Les cinéphiles férus de fantastique pourront notamment apprécier toutes les séquences se déroulant dans l’antre du méchant sorcier. La grotte est ainsi éclairée avec des couleurs violentes comme autrefois un certain Mario Bava, époque Hercule contre les vampires (1961), déjà avec Christopher Lee. On apprécie également la séquence légèrement horrifique où les héros doivent franchir un pont fait de racines afin d’atteindre la rose tant convoitée. Esthétiquement superbe, la scène occasionne quelques frissons. On notera d’ailleurs que ce passage anticipe quelque peu la mode de l’heroic fantasy qui déferlera quelques années plus tard.

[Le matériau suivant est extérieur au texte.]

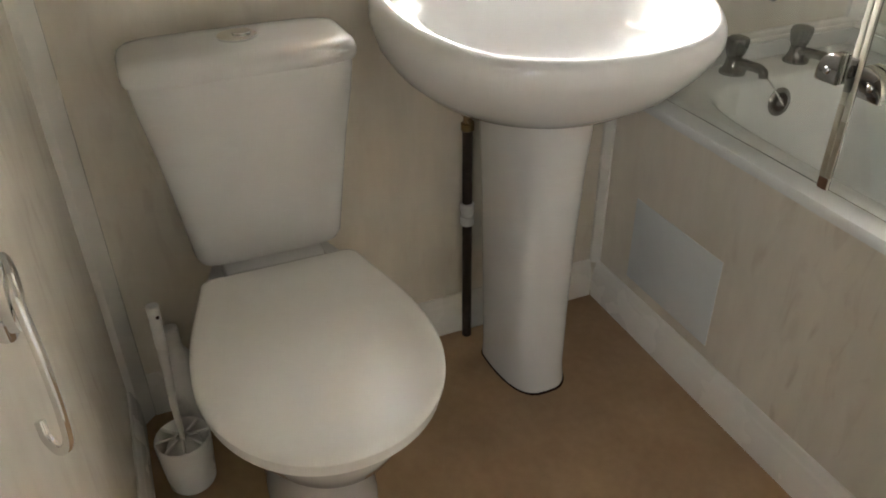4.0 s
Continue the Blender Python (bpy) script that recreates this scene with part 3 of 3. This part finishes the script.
RZ = 0.852
rings = [basin_ring(0.030, 0.318, 0.115, 0.664), basin_ring(0.022, 0.350, 0.148, 0.674), basin_ring(0.016, 0.412, 0.200, 0.700), basin_ring(0.013, 0.472, 0.242, 0.738), basin_ring(0.012, 0.512, 0.270, 0.778),
         basin_ring(0.012, 0.531, 0.284, 0.806, lift=0.015), basin_ring(0.012, 0.536, 0.288, 0.820, lift=0.028), basin_ring(0.013, 0.535, 0.286, 0.835, lift=0.038), basin_ring(0.016, 0.530, 0.280, 0.8465, lift=0.044),
         basin_ring(0.020, 0.524, 0.273, 0.8515, lift=0.046), basin_ring(0.024, 0.519, 0.267, RZ, lift=0.046), basin_ring(0.027, 0.514, 0.262, RZ - 0.002, lift=0.044), basin_ring(0.031, 0.509, 0.256, RZ - 0.009, lift=0.036),
         basin_ring(0.035, 0.504, 0.251, RZ - 0.015, 3.2, 2.1, lift=0.026), basin_ring(0.080, 0.494, 0.226, RZ - 0.0165, 2.5, 2.1, lift=0.022), basin_ring(0.086, 0.489, 0.219, RZ - 0.019, 2.4, 2.1, lift=0.020),
         basin_ring(0.092, 0.482, 0.212, RZ - 0.028, 2.3, 2.1, lift=0.013), basin_ring(0.104, 0.462, 0.198, RZ - 0.054, 2.2, 2.1), basin_ring(0.124, 0.430, 0.174, RZ - 0.082, 2.2, 2.1),
         basin_ring(0.150, 0.390, 0.140, RZ - 0.103, 2.1, 2.1), basin_ring(0.180, 0.335, 0.092, RZ - 0.113, 2.1, 2.1), basin_ring(0.205, 0.285, 0.042, RZ - 0.116, 2, 2)]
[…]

Le trésor de la montagne sacrée est le plus gros échec commercial de Kevin Connor
Inégal, le spectacle est donc à réserver aux nostalgiques d’une époque révolue. Déjà démodé lors de sa sortie, Le trésor de la montagne sacrée n’a guère attiré le public dans les salles françaises avec seulement 73 658 curieux sur tout le territoire national. Face à ce camouflet, Kevin Connor se tournera ensuite vers le film d’horreur avec le très sympathique Nuits de cauchemar (1980). Le Trésor, lui, n’a été édité chez nous qu’en VHS par Thorn Emi Vidéo, avant de disparaître de la circulation. Le long-métrage est à nouveau disponible sur les plates-formes de Canal+ qui en détient les droits, mais aucun DVD n’a été pressé chez nous.